Dragging from top to bottom as before, add keyframes to frames 20, 30, 40, 50, 60 , 70, 80, 90, and 100.
You may need to use the horizontal scrollbar beneath the timeline to complete this task.
When you are finished, you have what amounts to 11 pages for your tutorial.
Click frame 10 of the screenshots layer, and then click the bitmap image on stage to select it. The bitmap image version of the Property inspector appears.
Use the Property inspector to change attributes of the selected object. In this case, the selected object is the bitmap, and the attributes you can modify are its size and positioning. Two other commands appear: Swap and Edit. Use Edit to open the bitmap in an external image editor, such as Fireworks.

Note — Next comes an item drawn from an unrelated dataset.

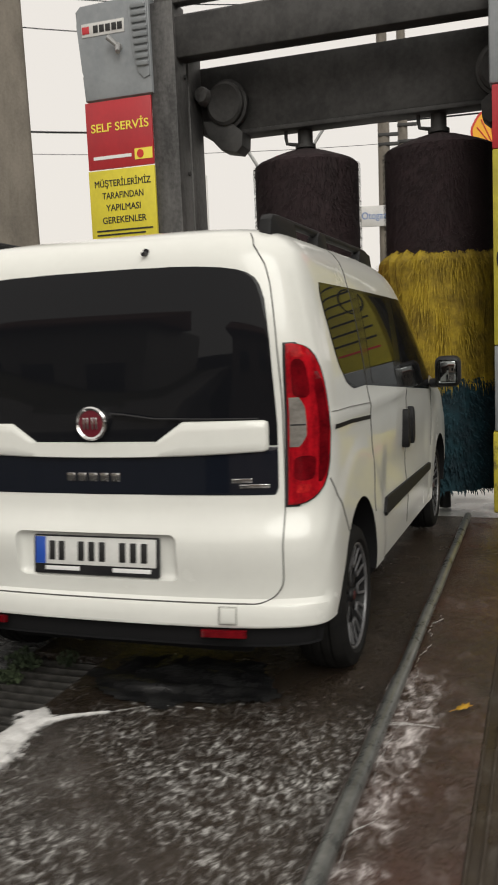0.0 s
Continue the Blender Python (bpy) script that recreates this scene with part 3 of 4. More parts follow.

Use Swap to replace this bitmap with a different one.
Click the Swap button, and in the Swap Bitmap dialog box, navigate to one.png in the screenshots folder and click OK.
This is the shortcut referred to in step 2 above. Normally, to place a library asset on the stage, you drag an instance out of the library. Then you have to position the element. By using the Swap technique, you can place the new image in place of the old one, eliminating the time-consuming step of positioning the bitmap.
Bitmap positioning is especially important in simulations, because the changing of screens has to look natural. If the screen moves even one or two pixels, it undermines the illusion that the simulation is trying to create.
In each successive keyframe in the screens layer, replace the existing bitmap with the next numbered bitmap.
In keyframe 20, you should swap in two.png, and so on. Sequentially naming screenshots makes placement much easier. Place the final bitmap (nine.png) in frame 90. In frame 100, select the bitmap and then delete it; there is no screenshot for frame 100, which is the ending page.
If you return the playhead to frame 1 and select Control > Play, you can watch as the screenshots cycle by. Not compelling yet by any means, but you get an idea of how the simulation will behave.